Material
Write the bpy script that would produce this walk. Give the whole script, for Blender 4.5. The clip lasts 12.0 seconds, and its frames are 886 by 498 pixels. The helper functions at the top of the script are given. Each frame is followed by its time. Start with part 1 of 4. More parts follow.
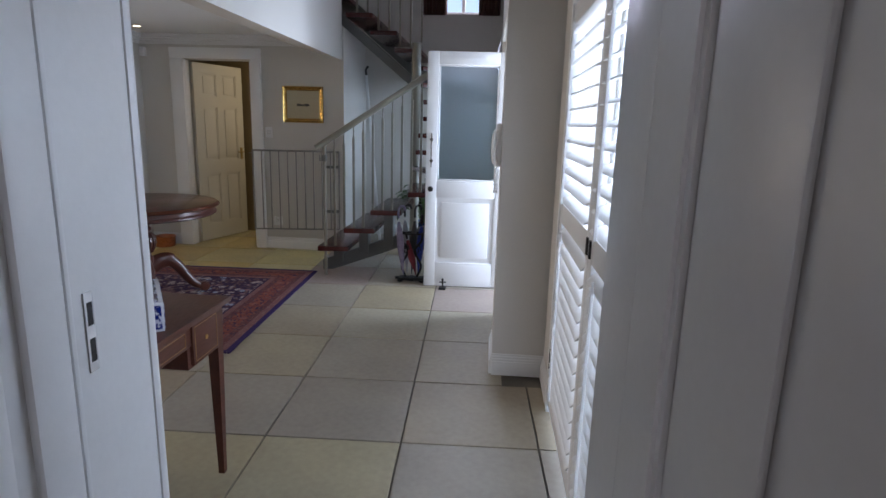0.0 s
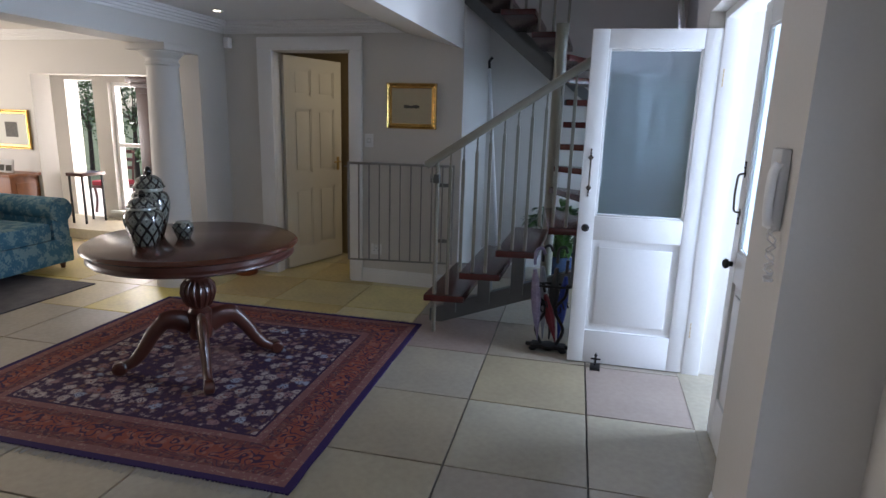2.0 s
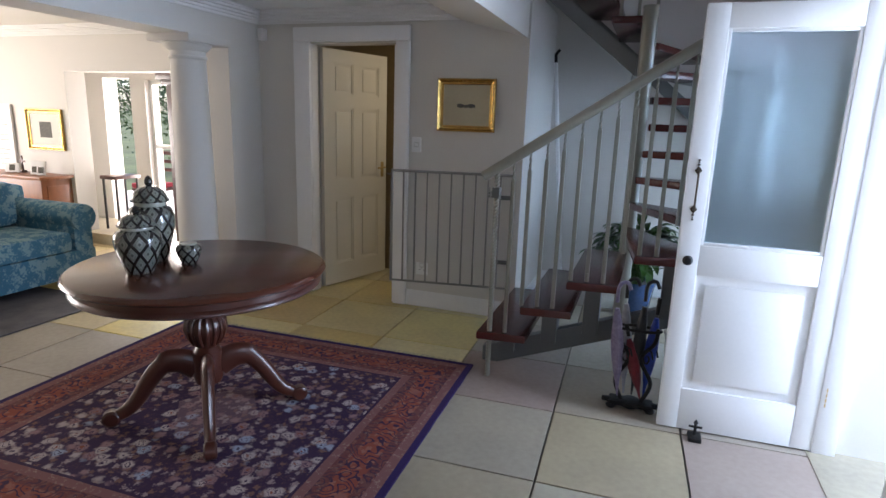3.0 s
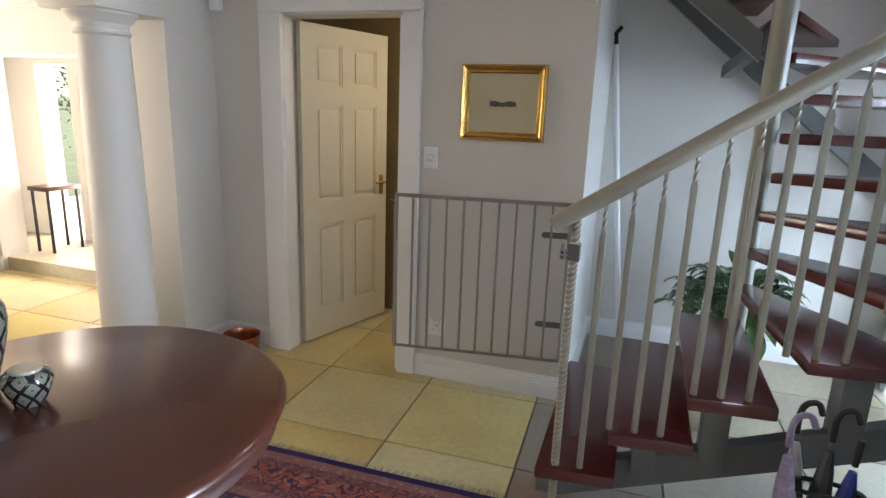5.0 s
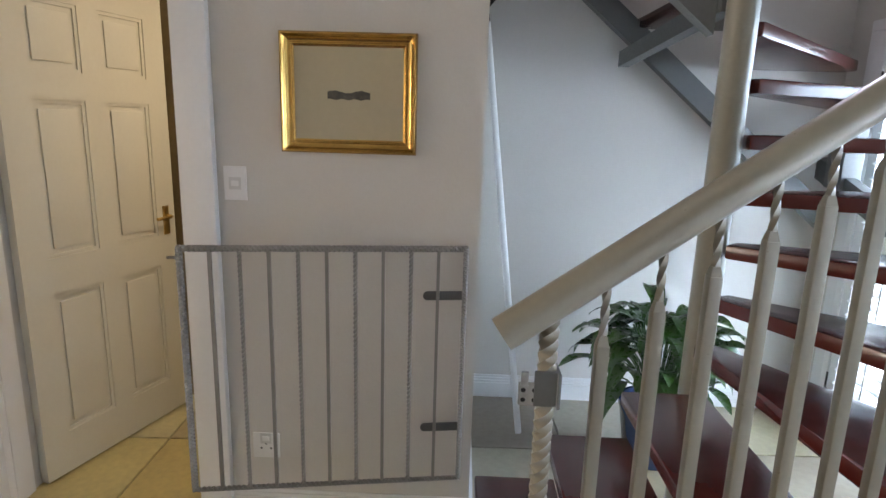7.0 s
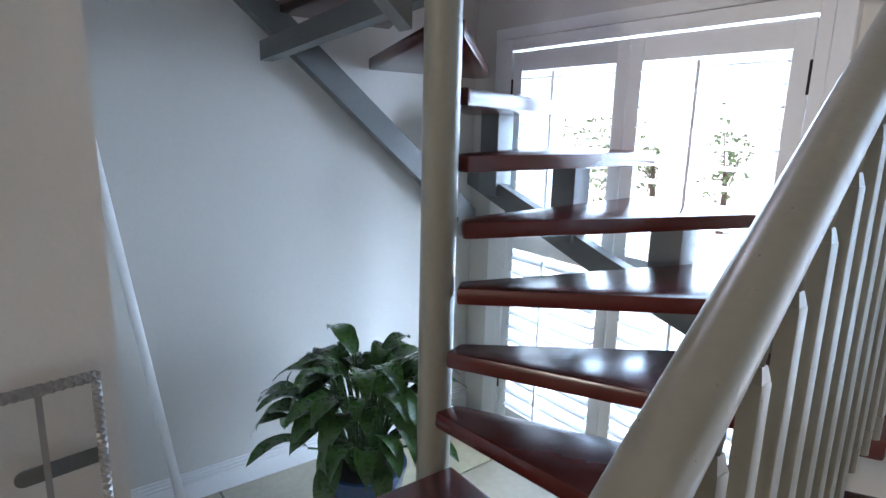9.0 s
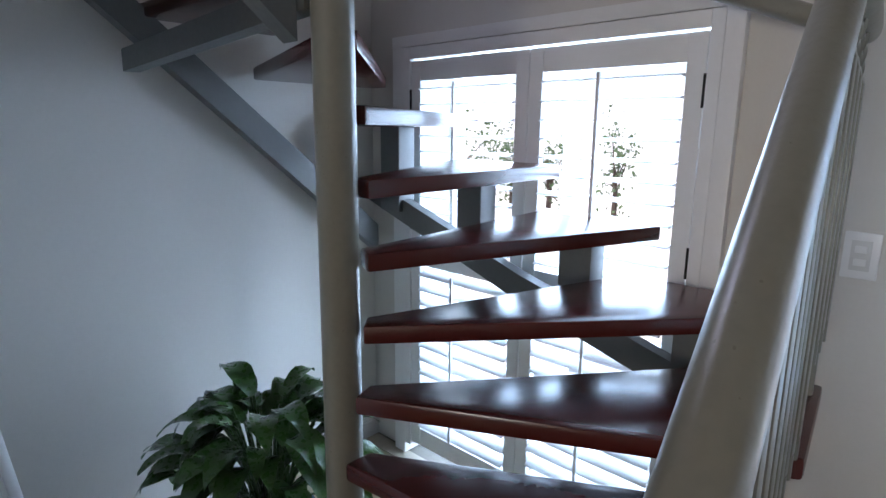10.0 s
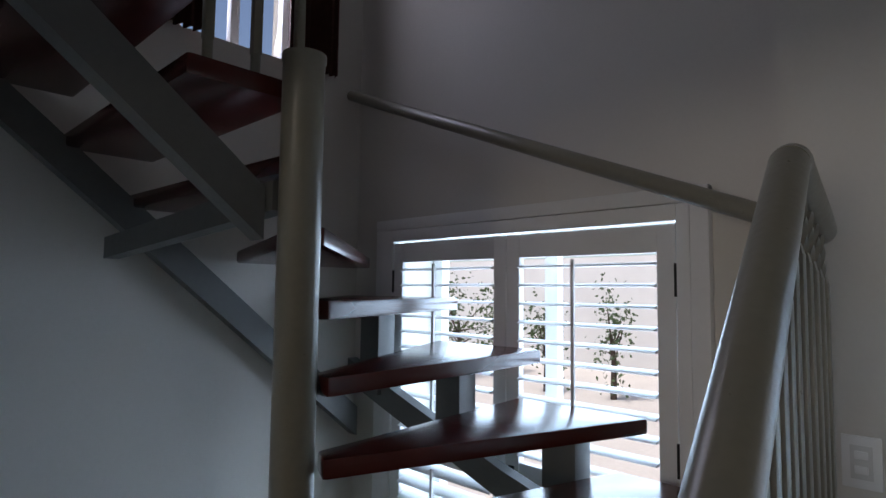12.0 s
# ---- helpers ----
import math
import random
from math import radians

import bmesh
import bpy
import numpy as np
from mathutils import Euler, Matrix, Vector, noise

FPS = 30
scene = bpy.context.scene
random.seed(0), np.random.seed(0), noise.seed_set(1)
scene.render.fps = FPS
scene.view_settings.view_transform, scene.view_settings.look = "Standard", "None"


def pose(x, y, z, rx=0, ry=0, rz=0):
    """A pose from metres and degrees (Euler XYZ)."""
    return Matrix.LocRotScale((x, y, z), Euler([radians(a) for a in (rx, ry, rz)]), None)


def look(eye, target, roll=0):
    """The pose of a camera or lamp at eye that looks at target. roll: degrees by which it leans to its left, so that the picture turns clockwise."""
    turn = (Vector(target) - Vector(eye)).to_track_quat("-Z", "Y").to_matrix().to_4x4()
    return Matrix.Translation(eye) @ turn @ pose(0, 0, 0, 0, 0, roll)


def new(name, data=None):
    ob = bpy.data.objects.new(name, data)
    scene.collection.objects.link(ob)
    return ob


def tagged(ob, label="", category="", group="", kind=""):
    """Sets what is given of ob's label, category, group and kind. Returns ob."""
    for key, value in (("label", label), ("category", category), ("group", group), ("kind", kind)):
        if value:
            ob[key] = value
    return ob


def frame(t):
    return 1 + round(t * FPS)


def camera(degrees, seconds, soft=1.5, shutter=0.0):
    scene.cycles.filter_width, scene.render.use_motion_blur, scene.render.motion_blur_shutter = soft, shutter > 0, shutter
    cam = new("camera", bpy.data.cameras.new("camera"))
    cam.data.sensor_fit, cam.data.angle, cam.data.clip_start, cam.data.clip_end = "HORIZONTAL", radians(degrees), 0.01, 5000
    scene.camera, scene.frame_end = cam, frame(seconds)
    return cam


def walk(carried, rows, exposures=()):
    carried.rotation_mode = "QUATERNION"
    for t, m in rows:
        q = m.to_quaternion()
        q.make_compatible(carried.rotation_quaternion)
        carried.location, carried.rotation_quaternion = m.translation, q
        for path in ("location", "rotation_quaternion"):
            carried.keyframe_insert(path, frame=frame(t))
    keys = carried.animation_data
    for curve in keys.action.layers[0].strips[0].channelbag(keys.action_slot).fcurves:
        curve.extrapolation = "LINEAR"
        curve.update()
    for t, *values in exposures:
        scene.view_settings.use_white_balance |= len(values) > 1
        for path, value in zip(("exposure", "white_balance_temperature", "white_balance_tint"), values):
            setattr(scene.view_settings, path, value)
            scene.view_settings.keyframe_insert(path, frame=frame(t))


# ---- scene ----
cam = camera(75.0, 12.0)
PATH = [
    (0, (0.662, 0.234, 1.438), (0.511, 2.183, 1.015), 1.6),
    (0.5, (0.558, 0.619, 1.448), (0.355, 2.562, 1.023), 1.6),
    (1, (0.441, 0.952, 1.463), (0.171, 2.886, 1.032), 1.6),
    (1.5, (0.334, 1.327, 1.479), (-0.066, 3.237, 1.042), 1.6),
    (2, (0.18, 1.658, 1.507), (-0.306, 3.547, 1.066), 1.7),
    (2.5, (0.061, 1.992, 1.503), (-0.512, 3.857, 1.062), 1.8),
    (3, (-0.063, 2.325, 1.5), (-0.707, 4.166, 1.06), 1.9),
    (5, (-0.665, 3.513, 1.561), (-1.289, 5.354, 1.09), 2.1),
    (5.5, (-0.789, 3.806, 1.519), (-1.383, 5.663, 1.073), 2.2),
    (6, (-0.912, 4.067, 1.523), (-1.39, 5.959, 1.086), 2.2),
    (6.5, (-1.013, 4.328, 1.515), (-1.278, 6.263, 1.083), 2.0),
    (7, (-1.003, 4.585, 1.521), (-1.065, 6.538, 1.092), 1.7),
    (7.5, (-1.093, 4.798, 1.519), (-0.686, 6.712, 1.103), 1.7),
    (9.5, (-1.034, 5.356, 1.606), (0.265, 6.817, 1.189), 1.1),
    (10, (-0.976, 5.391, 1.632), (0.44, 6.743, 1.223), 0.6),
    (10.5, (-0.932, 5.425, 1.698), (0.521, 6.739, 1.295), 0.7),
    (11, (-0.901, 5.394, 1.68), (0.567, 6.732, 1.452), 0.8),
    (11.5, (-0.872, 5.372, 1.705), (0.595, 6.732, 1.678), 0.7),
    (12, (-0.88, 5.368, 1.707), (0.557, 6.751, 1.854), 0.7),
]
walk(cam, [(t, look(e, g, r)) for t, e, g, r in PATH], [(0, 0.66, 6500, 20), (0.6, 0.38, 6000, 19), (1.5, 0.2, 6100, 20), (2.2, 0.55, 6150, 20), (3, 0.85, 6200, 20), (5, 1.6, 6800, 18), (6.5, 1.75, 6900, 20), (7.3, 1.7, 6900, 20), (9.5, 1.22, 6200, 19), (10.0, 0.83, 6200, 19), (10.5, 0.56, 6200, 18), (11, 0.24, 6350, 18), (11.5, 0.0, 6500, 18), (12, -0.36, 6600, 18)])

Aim
Print exactly the run of lines that starts at the line with "carried.keyframe_insert(path, frame=frame(t))" and ends at the line with "scene.view_settings.keyframe_insert(path, frame=frame(t))". Leave out every other line.

The answer
            carried.keyframe_insert(path, frame=frame(t))
    keys = carried.animation_data
    for curve in keys.action.layers[0].strips[0].channelbag(keys.action_slot).fcurves:
        curve.extrapolation = "LINEAR"
        curve.update()
    for t, *values in exposures:
        scene.view_settings.use_white_balance |= len(values) > 1
        for path, value in zip(("exposure", "white_balance_temperature", "white_balance_tint"), values):
            setattr(scene.view_settings, path, value)
            scene.view_settings.keyframe_insert(path, frame=frame(t))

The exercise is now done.